Tuesday, November 3, 2009
Sleeping On The Job
My husband gave me explicit instructions to go to the store today and buy lots of mouse traps. He swears he awoke last night and a mouse was on his arm. I must of given a, 'Yeh, sure!', look because he emphasized his point stating that he'd found a mouse turd in the bed this morning. It was probably the same mouse we'd seen twice in the kitchen and it obviously feels it has the run of the house.
(Sleeping on the job.)
Which I'm wondering why it's so comfortable scampering about when we have two cats for mouse control? Okay, let me restate that. Why should it feel so bold when we have Reginald, the great white and gray hunter who kills mice, rabbits (even full grown ones) and an occasional vole or bird? Anyone who knows our other cat, Bridgette, knows she's purely ornamental and Reginald is on his own. She is the queen, no not literally since she's never had kittens but figuratively, for she's the one who complains if her water dish isn't full, not half full but full, or her self feeding cat dish runs low on the assortment of cat foods I mix together for her dining pleasure.
So we know not to look to Bridgette to rescue us despite the fact that her mother was the best mouser we've ever had at the corrals and picked fights with dogs, big ones. Her father was a tramp, covered in battle scars and whipped every cat in the neighborhood, sending most of them to the vet at least once. Her parents may of been fighters but she's a wimp who hisses every time she goes down a dark hallway to see if anything responds to her threatening challenge. Not because she's itching for a fight but because she wants heads up so she can turn tail and run for cover.
Note the tufts of fur between her feet. She has fur with guard hairs on top and it spins well somewhat like the fur from an angora rabbit but not quite so flighty. I suspect that she is half Norwegian Forest Cat as she had the body type of a Manx when she was younger and the breed is suspected of being half Manx and half Mane Coon. The cats once guarded the Viking's grain bins. Bridgette is fourteen years old and we raised her on goat's milk with an eye dropper.
When I'd told our daughter we had a mouse and the cats weren't doing anything about it, she offered her husband telling me he was good at getting rid of mice. I remembered the story she'd told me a couple weeks ago. She'd been sitting on the couch relaxing after putting the kids to bed and suddenly screamed, "Toby come quick, it's an emergency." He came running up from the basement and when he arrived she'd told him that she'd seen a mouse in the kitchen. He took off and came back with a pellet gun and a small flashlight. The mouse who'd been moseying around the kitchen ran for cover. Toby pulled the dishwasher out from the wall exposing the mouse, positioned the flashlight along the gun like he was a member of the S.W.A.T. team, took aim at the cowering creature, and shot. The mouse staggered onto the kitchen floor and fell over dead. Our daughter hasn't quit laughing about it.
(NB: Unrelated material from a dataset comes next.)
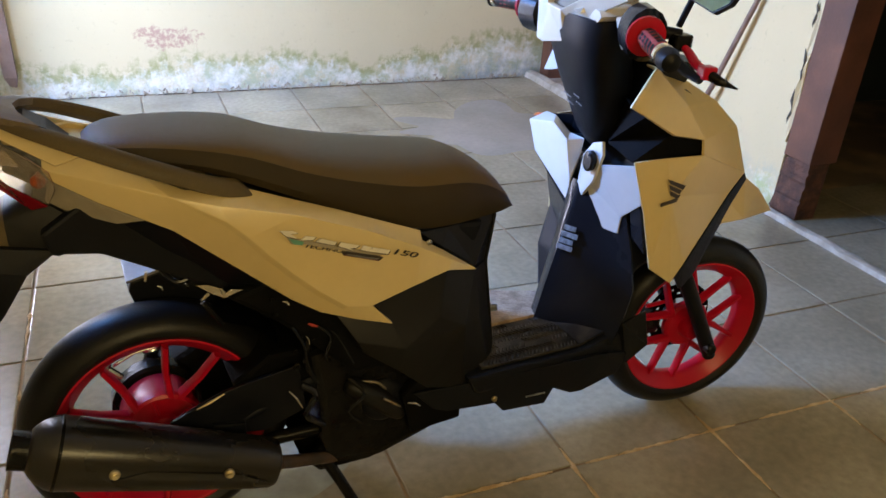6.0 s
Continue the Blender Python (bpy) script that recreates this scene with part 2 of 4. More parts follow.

I thanked her for the offer of the use of her husband, one shot Toby - the deadliest member of the anti-mouse terrorist S.W.A T. team, but I was afraid it had been just a lucky shot, don't tell him I said that, and didn't feel comfortable letting him loose in my newly remodeled kitchen. So I'll just have to go shopping for mouse traps while I wonder where I've gone wrong.
Is it the fact that I've taught the cats they must not touch the newborn chicks that are in the cages in the basement each spring? Or has it to do with the fact I have brought home newborn piglets and placed them in a box in the kitchen to bottle feed? Maybe the cats just think any creature in the house must not be touched and belongs until I remove it. Then how do I tell the cats that the mouse does not belong in the house? I've verbally instructed them to, "Get the mouse." That always worked with our cat, Buttercup, but she's long dead and my Doctor Doolittle skills are obviously rusty. So I call upon you, oh wise and great new blog friends, - tell me - where have I gone wrong?